If it’s a romantic dinner you’re looking for, try a late night supper at Harvard Square’s hidden jewel for French cuisine, the venerable Sandrine’s Bistro (refer to restaurant listing); a one-of-a-kind culinary excursion into whimsy at the vibrant and beautiful UpStairs on the Square (refer to restaurant listing); or a fine meal and distinctive cocktail at the exotic Casablanca (40 Brattle St., 617-876-0999), a popular restaurant and watering hole that’s been satisfying Ivy Leaguers and others since 1955.

Finally, if your visit to Harvard Square lasts well into the wee hours, the late-night munchies can be deliciously addressed at Felipe’s Taqueria (83 Mt. Auburn St., 617-354-9944), which offers fresh, tasty and abundant portions of burritos, tacos and more until 2 a.m.

A Little Nightlife
Sometimes you just want nothing more from a night out than to sample a few delightful libations, and Harvard Square has some happening nightspots well-equipped to help you do just that while you get your groove on. Before the evenings get too chilly, you can start your night at Shay’s Pub and Wine Bar (58 JFK St., 617-864-9161), sipping your beverage of choice on their sunken patio, or check out the newly-opened beer garden at Charlie’s Kitchen (10 Eliot St., 617-492-9646).

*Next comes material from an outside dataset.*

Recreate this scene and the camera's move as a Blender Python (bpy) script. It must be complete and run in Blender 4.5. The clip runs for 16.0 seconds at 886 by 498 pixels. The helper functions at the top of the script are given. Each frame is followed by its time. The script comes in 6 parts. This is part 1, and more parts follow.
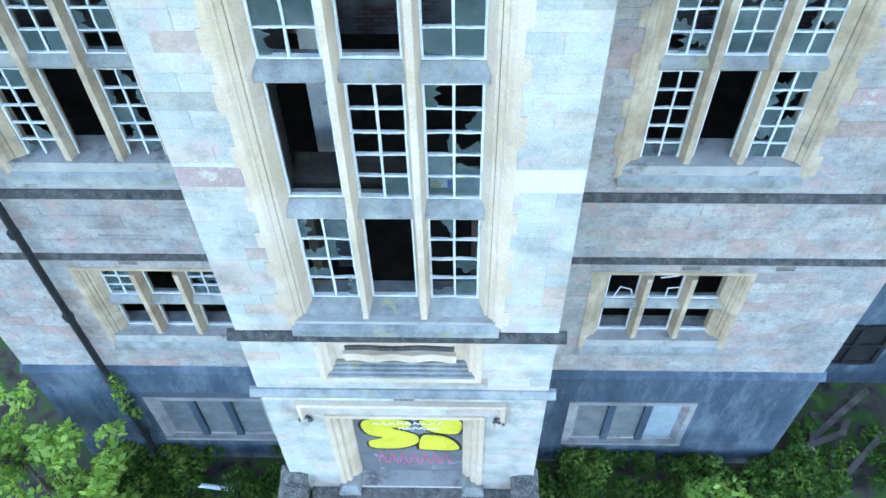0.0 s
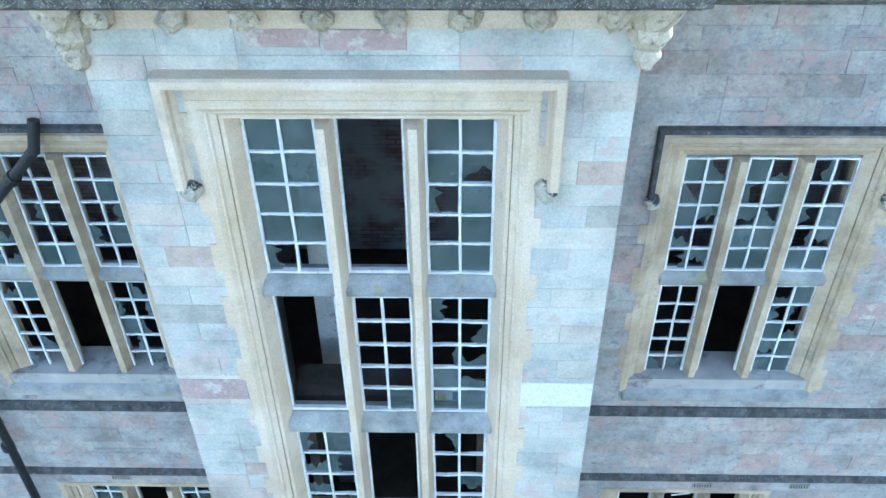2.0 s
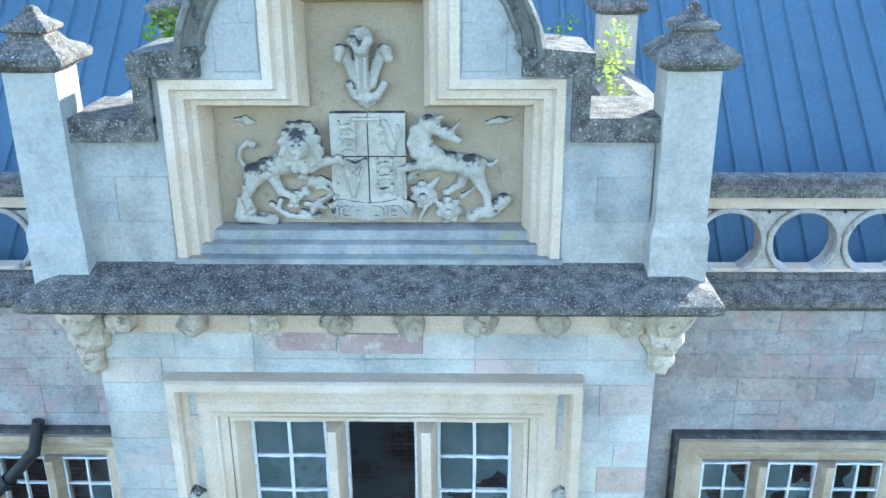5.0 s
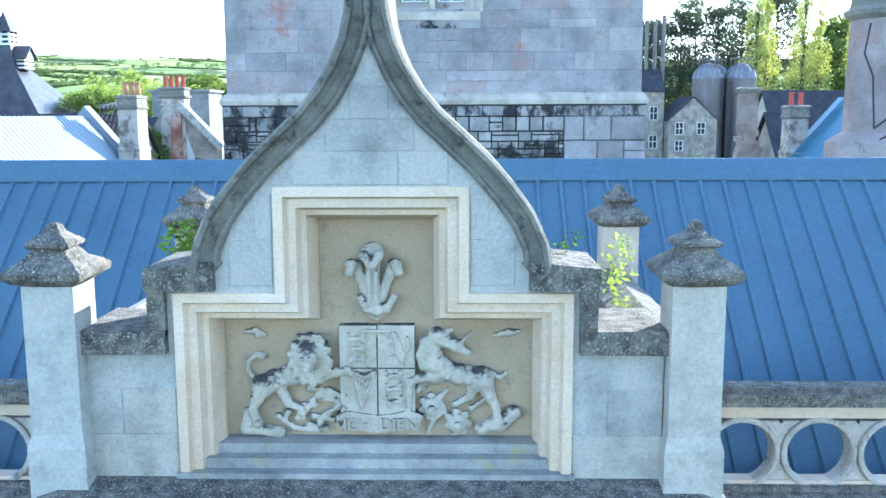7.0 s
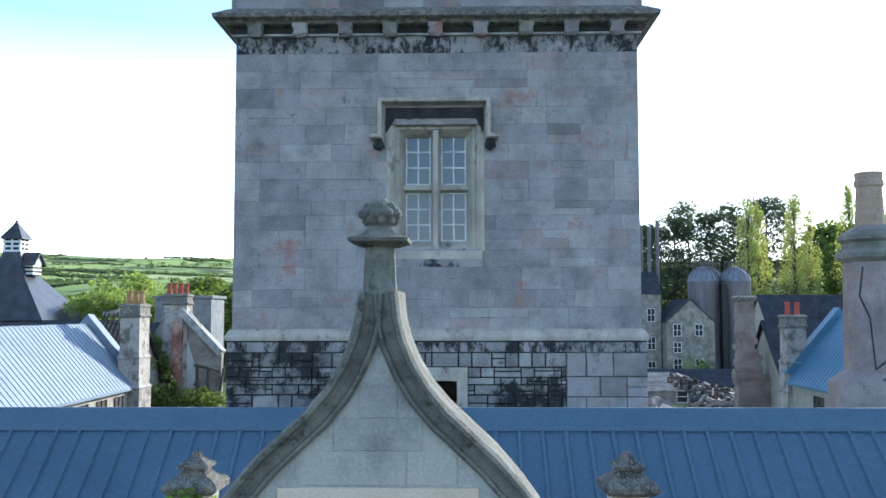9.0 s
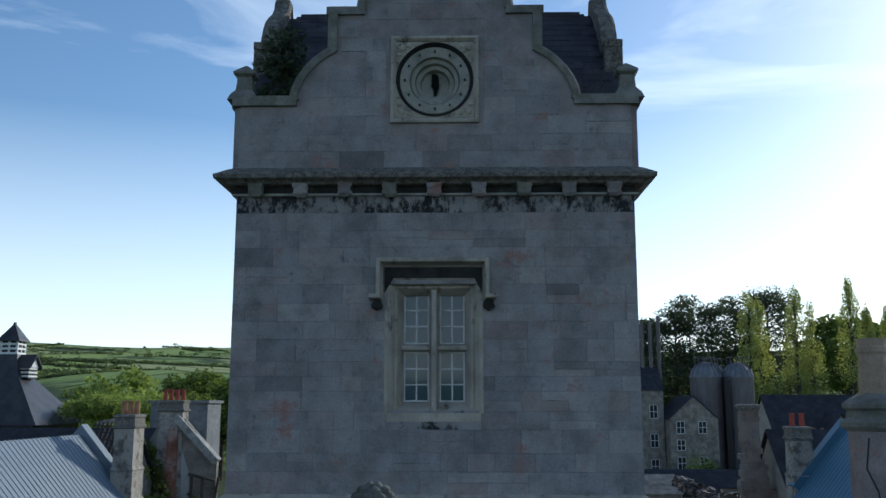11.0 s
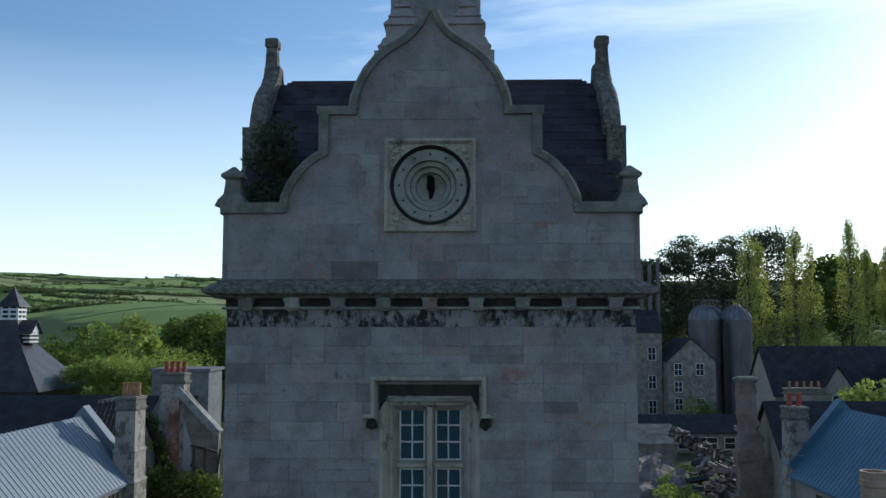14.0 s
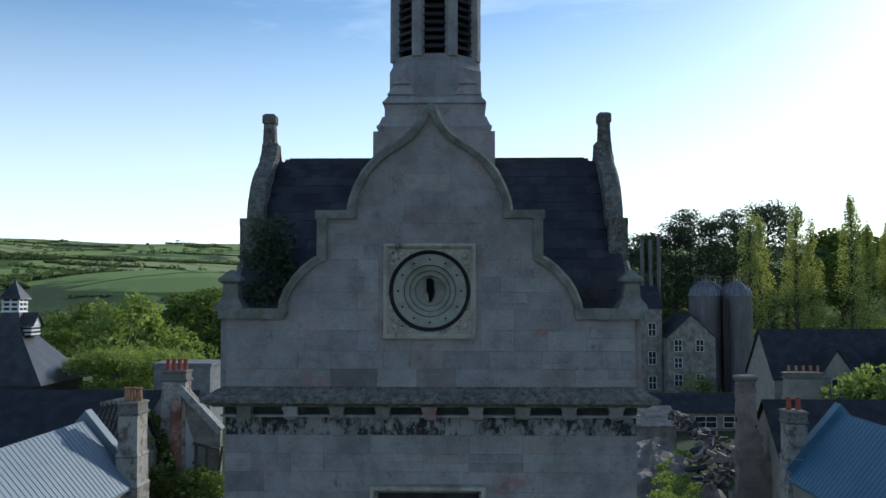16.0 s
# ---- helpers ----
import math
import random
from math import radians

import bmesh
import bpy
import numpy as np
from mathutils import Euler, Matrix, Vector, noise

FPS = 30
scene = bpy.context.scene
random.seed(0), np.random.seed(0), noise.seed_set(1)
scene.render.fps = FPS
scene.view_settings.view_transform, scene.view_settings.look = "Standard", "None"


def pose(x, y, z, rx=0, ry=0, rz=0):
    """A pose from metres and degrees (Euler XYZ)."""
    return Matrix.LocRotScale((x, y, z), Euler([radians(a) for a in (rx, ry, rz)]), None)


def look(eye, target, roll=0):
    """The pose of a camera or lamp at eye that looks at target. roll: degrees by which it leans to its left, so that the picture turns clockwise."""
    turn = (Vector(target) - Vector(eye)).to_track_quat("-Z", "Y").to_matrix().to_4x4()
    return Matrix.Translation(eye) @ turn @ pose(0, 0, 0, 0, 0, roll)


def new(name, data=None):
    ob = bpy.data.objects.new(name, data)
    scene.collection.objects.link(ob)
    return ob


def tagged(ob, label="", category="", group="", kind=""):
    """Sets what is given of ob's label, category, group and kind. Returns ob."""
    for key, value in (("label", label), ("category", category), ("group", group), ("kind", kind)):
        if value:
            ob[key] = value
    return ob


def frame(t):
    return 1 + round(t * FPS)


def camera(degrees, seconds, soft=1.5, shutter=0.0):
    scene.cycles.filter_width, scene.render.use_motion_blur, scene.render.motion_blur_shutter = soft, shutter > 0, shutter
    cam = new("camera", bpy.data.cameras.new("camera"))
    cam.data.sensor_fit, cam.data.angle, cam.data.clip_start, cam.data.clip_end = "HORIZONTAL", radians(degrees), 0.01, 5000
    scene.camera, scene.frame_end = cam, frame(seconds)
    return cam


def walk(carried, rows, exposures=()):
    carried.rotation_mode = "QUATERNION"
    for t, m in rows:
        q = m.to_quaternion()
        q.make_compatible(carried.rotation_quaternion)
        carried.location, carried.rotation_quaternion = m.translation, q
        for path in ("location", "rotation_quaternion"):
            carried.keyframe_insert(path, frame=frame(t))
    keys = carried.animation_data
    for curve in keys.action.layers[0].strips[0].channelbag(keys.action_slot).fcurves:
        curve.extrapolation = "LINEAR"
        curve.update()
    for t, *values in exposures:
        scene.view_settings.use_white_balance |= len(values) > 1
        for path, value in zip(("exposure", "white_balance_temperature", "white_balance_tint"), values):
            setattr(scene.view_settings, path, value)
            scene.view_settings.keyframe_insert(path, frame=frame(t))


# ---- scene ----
cam = camera(52.7, 16.0)
METRES, EYE, TILT, LEAN, TURN = 7.0, 16.3, -53.67, 0.72, 1.07
ROWS = [
    (0.0, 0.0, 0.0, 0.0, -0.0, 0.0, -0.0),
    (0.5, -0.0012, -0.0005, -0.0007, 0.01, 3.43, -0.05),
    (1.0, -0.0035, -0.0027, -0.0008, -0.02, 6.82, -0.09),
    (1.5, -0.0058, -0.0046, -0.0017, -0.04, 10.23, -0.14),
    (2.0, -0.008, -0.0049, 0.0005, -0.07, 13.49, -0.19),
    (2.5, -0.0102, -0.0038, 0.0025, -0.12, 16.73, -0.24),
    (3.0, -0.0125, -0.0026, 0.0032, -0.18, 19.95, -0.28),
    (3.5, -0.0147, -0.0015, 0.0036, -0.22, 23.12, -0.28),
    (4.0, -0.0169, -0.0012, 0.0047, -0.22, 26.19, -0.31),
    (6.5, -0.0289, -0.0039, 0.0076, -0.21, 42.03, -0.47),
    (7.0, -0.0292, -0.0119, 0.0138, -0.21, 45.05, -0.52),
    (7.5, -0.0312, -0.0245, 0.022, -0.27, 48.03, -0.53),
    (8.0, -0.0341, -0.0377, 0.0286, -0.38, 51.17, -0.54),
    (8.5, -0.0367, -0.0547, 0.0404, -0.43, 54.41, -0.55),
    (9.0, -0.0382, -0.0762, 0.0619, -0.37, 57.69, -0.56),
    (9.5, -0.0377, -0.106, 0.0743, -0.45, 60.7, -0.63),
    (10.0, -0.0377, -0.1283, 0.0978, -0.47, 63.37, -0.63),
    (12.5, -0.0325, -0.3632, 0.2613, -0.48, 63.41, -0.64),
    (13.0, -0.0322, -0.4175, 0.3094, -0.45, 61.64, -0.64),
    (13.5, -0.0326, -0.4727, 0.3524, -0.43, 60.09, -0.62),
    (14.0, -0.0318, -0.5292, 0.3958, -0.42, 58.87, -0.63),
    (14.5, -0.0308, -0.5857, 0.4404, -0.41, 58.03, -0.65),
    (15.0, -0.0295, -0.6472, 0.4833, -0.41, 57.46, -0.69),
    (15.5, -0.03, -0.7111, 0.53, -0.41, 57.02, -0.7),
    (16.0, -0.0326, -0.7791, 0.5747, -0.4, 56.65, -0.69),
]
EXPOSURES = [(0.0, 2.76, 5850, 5), (1.5, 2.54, 5800, 5), (4.0, 2.46, 5600, 5), (6.5, 2.45, 5520, 4), (7.5, 2.3, 5580, 5), (8.5, 1.88, 5680, 6), (9.0, 1.32, 5850, 8), (9.5, 0.8, 5900, 7), (10.2, 0.15, 5850, 6), (12.3, -0.5, 5880, 5), (13.5, -0.38, 5900, 5), (16.0, -0.24, 5880, 5)]
walk(cam, [(t, pose(0, 0, EYE, TILT, LEAN, TURN) @ pose(METRES * x, METRES * y, METRES * z, 90 + pitch, roll, yaw)) for t, x, y, z, yaw, pitch, roll in ROWS], EXPOSURES)

# ---- light: a low sun ahead and to the right, clear sky ----
SUN_EL, SUN_AZ = 22.0, 39.0  # degrees above the horizon; degrees from +y towards +x
world = bpy.data.worlds.new("world")
scene.world = world
world.use_nodes = True
wn, wl = world.node_tree.nodes, world.node_tree.links
wn.clear()
sky = wn.new("ShaderNodeTexSky")
sky.sky_type, sky.sun_disc = "NISHITA", False
sky.sun_elevation, sky.sun_rotation = radians(SUN_EL), radians(SUN_AZ)
sky.air_density, sky.dust_density, sky.ozone_density = 1.0, 0.45, 2.5
wbg, wout = wn.new("ShaderNodeBackground"), wn.new("ShaderNodeOutputWorld")
wbg.inputs["Strength"].default_value = 0.15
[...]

Just around the corner OM boasts unique aromatherapy cocktails in a sleek, modern space perfect for lounging, and over at the Charles Hotel, the classic cocktail lounge Noir (One Bennett St., 617-661-8010) serves up decadent libations inspired by classic films.

Those looking to check out some live entertainment can catch some of the area and the nation’s top folk artists at the venerable Club Passim (refer to music listing), listen to cool jazz at Regattabar (refer to music listing) or laugh until your sides hurt while checking out a stand-up show at The Comedy Studio (refer to comedy listing). Or, if you’re full enough of liquid courage to provide the entertainment yourself, Redline (59 JFK St., 617-498-9851), which boasts DJs Thursday–Saturday spinning everything from retro pop to groovy soul and funk to hip-hop, is a great place to get up and boogie.